`Pakistan, India have little to gain from Siachen`

A Pakistani daily said the dispute dates back to 1984 when India occupied high ground in the Saltoro range.

Islamabad: There is little to gain by hanging on to miles of high-altitude ice in Siachen, said a Pakistani daily that wanted Islamabad and New Delhi to resolve the row.

An editorial in the News International on Thursday said the battle for Siachen is "fought more with the geography and the elements than it is between the forces of India and Pakistan; and the geography and the elements win more often than not".

"In purely military terms neither side can `win` on Siachen," it said.

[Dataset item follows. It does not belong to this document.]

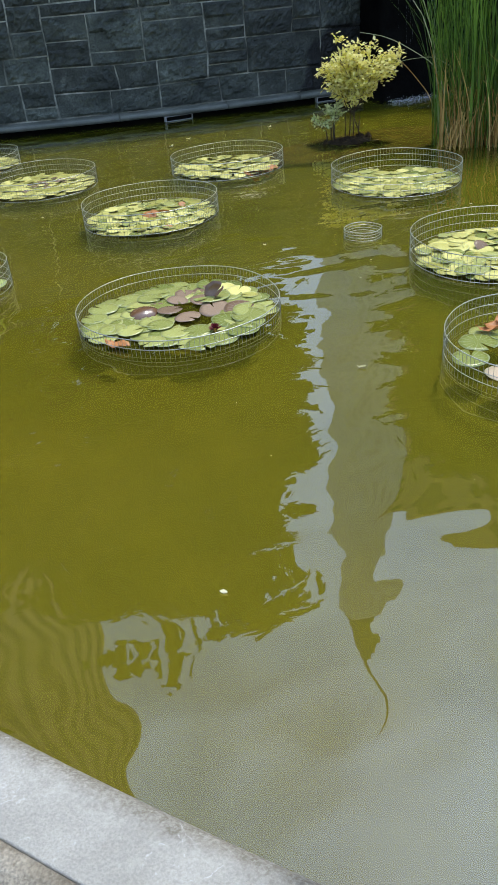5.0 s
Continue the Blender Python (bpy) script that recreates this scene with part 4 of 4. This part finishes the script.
# ---- stones of the wall ----
random.seed(203)
UX, UZ, X0, Z0 = 0.13, 0.145, -6.3, 0.165
cols, rows = int((13.0 - X0) / UX), int((WALL_H - Z0) / UZ)
taken = np.zeros((rows, cols), bool)
stones = []
for r in range(rows):
    c = 0
    while c < cols:
        if taken[r, c]:
            c += 1
            continue
        free = 1
        while c + free < cols and not taken[r, c + free] and free < 9:
            free += 1
        hh = min(random.choice((1, 1, 2, 2, 2, 3, 3)), rows - r)
        ww = random.choice({1: (3, 4, 5, 5), 2: (3, 4, 5, 6), 3: (5, 6, 7, 8), 4: (6, 7, 8, 9)}[hh])
        ww = free if free < 9 and (ww >= free or free - ww < 3) else min(ww, free)
        while hh > 1 and taken[r:r + hh, c:c + ww].any():
            hh -= 1
        taken[r:r + hh, c:c + ww] = True
        stones.append((c, r, ww, hh))
        c += ww


def warp(x, z):
    """Joints that run a little out of true, alike for all neighbours."""
    return (x + 0.035 * noise.noise((x * 0.9, z * 2.3, 4.0)), z + 0.030 * noise.noise((x * 0.7, z * 1.6, 9.0)) * min(1.0, (z - Z0) / 0.1))


def wall_stone(c, r, ww, hh):
    gap, side = 0.0048, 0.0075
    x0, x1, z0, z1 = X0 + c * UX + side, X0 + (c + ww) * UX - side, Z0 + r * UZ + gap, Z0 + (r + hh) * UZ - gap
    nx, nz = max(6, int((x1 - x0) / 0.03)), max(5, int((z1 - z0) / 0.026))
    proud, tip_x, tip_z, ph = random.uniform(0.008, 0.03), random.gauss(0, 0.018), random.gauss(0.0, 0.02), random.uniform(0, 99)
    cut, cut_at, cut_d = random.uniform(0, 6.28), random.uniform(0.0, 0.28), random.choice((0.0, 0.02, 0.03, 0.05, 0.07))
    vs, fs = [], []
    sx0, sx1, sz0, sz1 = (random.uniform(0, 0.006) for _ in range(4))
    for j in range(nz + 1):
        for i in range(nx + 1):
            u, v = i / nx, j / nz
            edge = min(u * (x1 - x0), (1 - u) * (x1 - x0), v * (z1 - z0), (1 - v) * (z1 - z0))
            x, z = x0 + sx0 + u * (x1 - x0 - sx0 - sx1), z0 + sz0 + v * (z1 - z0 - sz0 - sz1)
            p = Vector((x * 3.1 + ph, z * 3.1, ph))
            d = proud + tip_x * (u - 0.5) + tip_z * (v - 0.5) + 0.035 * abs(noise.noise(p)) + 0.035 * abs(noise.noise(p * 2.3)) + 0.022 * noise.noise(p * 5.5) + 0.014 * noise.noise(p * 11)
            if (u - 0.5) * math.cos(cut) + (v - 0.5) * math.sin(cut) + 0.25 * noise.noise(p * 1.7) > cut_at:
                d -= cut_d
            d = 0.006 + 0.3 * max(0.0, d) if edge < 1e-6 else max(0.010, d)
            x += 0.003 * noise.noise((x * 9, z * 9, ph)) if edge < 1e-6 else 0
            x, z = warp(x, z)
            a, b = wall_at(x, d)
            vs.append((a, b - 12.4, z))
    k = nx + 1
    for j in range(nz):
        for i in range(nx):
            q = j * k + i
            fs.append((q, q + 1, q + k + 1, q + k))
    ring = [i for i in range(k)] + [j * k + nx for j in range(1, nz + 1)] + [nz * k + i for i in range(nx - 1, -1, -1)] + [j * k for j in range(nz - 1, 0, -1)]
    o = len(vs)
    for q in ring:
        a, b, z = vs[q]
        vs.append((a, b + 0.03, z))
    for i in range(len(ring)):
        j = (i + 1) % len(ring)
        fs.append((ring[j], ring[i], o + i, o + j))
    return vs, fs


far_lots = []
for s in stones:
    v, f = wall_stone(*s)
    xm = X0 + (s[0] + s[2] / 2) * UX
    if xm < 6.3:
        ob = mesh_object("stone", v, f, slate)
        ob.location = (0, 12.4, 0)
        ob.parent = wall_north
    else:
        far_lots.append((v, f))
rest = mesh_object("stones", *join(*far_lots), slate)
rest.location = (0, 12.4, 0)
under(rest, wall_north)["kind"] = "stuff"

The daily said the dispute dates back to 1984 when India occupied high ground in the Saltoro range.

"We failed to dislodge them and both sides have doggedly stuck to their positions ever since - as one commentator drily observed recently it is like two bald men fighting over a comb," it said.

"There have been 12 rounds of talks since 1985, the most recent in May 2011, and agreement has been close at least once but it was not to be.”

"The Kargil episode did not help matters either and wrangles over the details of any agreement that would see disengagement constantly bedevil negotiations," it said.

The editorial observed that "a gradual defrosting of relations between us may edge Siachen up the `to-do` list with a better chance of resolution than previously".

"There is little to gain by hanging on to miles of high-altitude ice, but a great deal to be gained by honourably disengaging so that there never has to be another event such as that at Gayari, now a frigid graveyard," it noted.

An avalanche in Siachen smothered 139 Pakistani troops on April 07.